Serbest piyasa aslında bir kelime oyunu

Serbest piyasanın işleyebilmesi için gerçek bir risk olması gerekiyor. Oysa şu anda A.B.D.’deki finans krizine bakarsak gerçek bir risk olmadığını görüyoruz. Serbest piyasa neyi gerektirir? Biri ya da birileri elindeki sermayeyi bir alanda yatırım yaparak değerlendirir. Finans sektöründe bu alan paranın ta kendisi olur. Eğer gerçek riskten söz ediyor olsaydık durumun şöyle olması gerekirdi: Birileri bankadan kredi alacak. Bu krediyi bir ev satın almak için kullanıyor. Bankanın buradaki riski nedir? Krediyi alan kişinin bunu geri ödeyememesidir. Banka satın alınan evi ipotek altına alıyor. Neden? Riski ortadan kaldırmak için. İşte riskin ortadan kalktığı an, serbest piyasanın bittiği andır.

İdeal bir serbest piyasada bankanın verdiği krediyi geri alabilmek için uygulayabileceği önlemler, tedbirler, yaptırımlar minimumda olmalı. Örneğin adamın biri ev almak için kredi kullandığında eğer hali hazırda başını sokacak bir evi varsa (bu kira da olabilir farketmez) o zaman banka adamın kendisinden çektiği krediyle satın aldığı eve el koyabilir. Ama eğer satın alınan ev o kişinin yaşayabileceği tek yerse banka o eve el koyamamalıdır. Eğer bankanın verdiği kredileri belli bir garanti altına almasına bir sınır getirirseniz o zaman gerçekten bir serbest piyasa olgusu yaşanır. Buradaki ideal serbest piyasanın faydası nedir? Banka dediğimiz kurum kredi vereceği kişiye ne kadar güveneceğini iyi hesap edecek, eğer parasını geri alamazsa devlet bankanın arkasında durmayacak ve onu kollamayacak. Bu durumda banka sadece gözünün kestirdiği kişiye kredi verecek.
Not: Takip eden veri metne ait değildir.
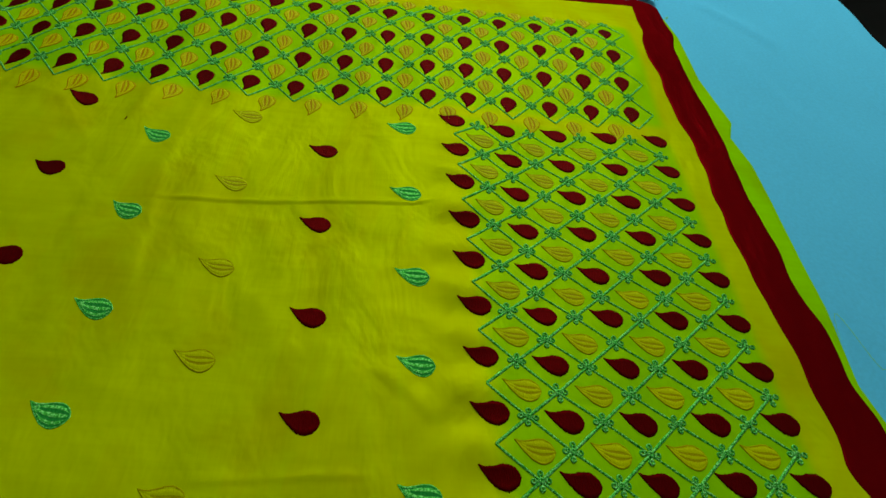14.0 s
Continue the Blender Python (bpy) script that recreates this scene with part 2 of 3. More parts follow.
COLUMN_AT = [-0.4350, -0.3620, -0.2900, -0.2170, -0.1435, -0.0695, 0.0050, 0.0795, 0.1545]
FIRST_ROW = [-0.048, -0.081, -0.029, -0.0775, -0.028, -0.072, -0.030, -0.0715, -0.022]
ROW_AT = [0.0, 0.097, 0.195, 0.278, 0.375, 0.471, 0.556, 0.653]


# how far each leaf was stitched off its row: to the side and up in millimetres, and its turn in degrees
LEAF_DX = [
    [10.7, 5.5, 4.4, 4.4, 4.4, 4.4, 4.4, 4.4],
    [-3.3, -3.9, -4.7, -3.8, -3.8, -3.8, -3.8, -3.8],
    [-3.8, -4.3, -3.2, -0.8, 0.8, 1.7, 1.4, 1.4],
    [-3.3, -3.7, -3.6, -2.1, -2.3, -1.4, 0.3, 0.3],
    [-5.2, -3.5, -1.5, -0.7, 0, -1, 0.3, 0.3],
    [-2.2, -1.5, -0.4, -1.2, -0.1, -0.1, -0.3, -0.3],
    [-4.6, -3.5, 0.2, 0.3, 0.9, 0.6, 1.2, 1],
    [-3.2, -3.3, -1.7, 0.2, -0.4, 0.7, -1.1, -0.9],
    [-4.7, -2.1, 1.2, 1.9, 1.5, 1.9, 0.7, 0.6],
]
LEAF_DY = [
    [-5.2, 2.8, 2.2, 2.2, 2.2, 2.2, 2.2, 2.2],
    [3.4, 1.2, 3.3, 2.6, 2.6, 2.6, 2.6, 2.6],
    [1, 2.3, -1, -5.9, -5.2, -3.3, -2.7, -2.7],
    [-2.3, -1.7, 3, 1.8, 3.1, 1.5, 1.2, 1],
    [-2.8, -0.4, -0.2, -2.7, -1.7, 0.6, 1.4, 1.1],
    [0.5, 0.4, 0.3, 3, 0.2, 2, 2.1, 1.7],
    [-0.9, -0.6, 5.5, 4.9, 6.2, 10.1, 9.5, 7.6],
    [2.1, 4.3, 7.9, 5.6, 6.3, 7.2, 7, 5.6],
    [-7, -2.1, 3.6, 3.5, 7, 9.1, 10.1, 8],
]
LEAF_TURN = [
    [-4, 0, 0, 0, 0, 0, 0, 0],
    [-14, -3, -1, -1, -1, -1, -1, -1],
    [14, -6, -0, 2, 5, 0, 0, 0],
    [-6, -3, -1, -4, -1, 1, 2, 2],
    [-5, -5, -0, 10, 6, 1, 0, 0],
    [-14, -14, -0, -6, 5, 3, -5, -4],
    [8, 7, 3, 6, 6, -1, -0, -0],
    [-0, 2, 0, -1, 4, 1, -3, -3],
    [6, 3, 1, 5, -2, 2, -3, -3],
]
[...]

Bugün ise durum farklı işliyor. Yani serbest piyasa sadece sözde serbest piyasa. Gerçekten risk yok çünkü risk gerçekleşmeye yüz tuttuğu anda devlet işe el atıyor, müdahale ediyor. Bu durumda kapitalist sistem olması gerektiği gibi işlemiyor. İdeal kapitalist sistemde varolan para işletilir. Buna itirazlar geleceğini biliyorum, yorumları okur gibi oluyorum: O zaman koskoca finans sistemi ne işe yarıyor, neden var diyeceksiniz. Ama ben de zaten tam olarak bunu soruyorum. Kapitalist bir sistemde finans piyasasının işi ne? Hani kapitalist sistemde parası olan iş yapacak, istihdam yaratacak ve ekonomik refahı garantileyecekti? Kapitalist sistem, adı üzerinde kapitale yani sermayeye dayalı sistem. Sen olmayan sermayeleri sağlamaya çalışmak üzere bir finans sistemi kurarsan ne olur? Sermayesi olmayan herkesin patron olma hakkı doğmaz mı? Doğar, ve doğuyor da zaten. Bugün başbakanımızın, cumhurbaşkanımızın çocuklarının 3 saniyede birer ticari deha kesilmelerinin nedeni de bu değil mi?

Nerede kaldı şimdi kapitalist sistem ve serbest piyasa?

Bu açıdan baktığımız zaman anlıyoruz ki kapitalist sistem ve serbest piyasa fiiliyatta aslında yoklar. Bu sadece bir ideal. Feminizm gibi, komünizm gibi. Pratikte işlemiyor. Pratikte işlemediği için finans kuruluşları var, devletin işe karışması var, vs.

Risk, gerçek risk olmadan serbest piyasadan ve kapitalist sistemden bahsedemeyiz.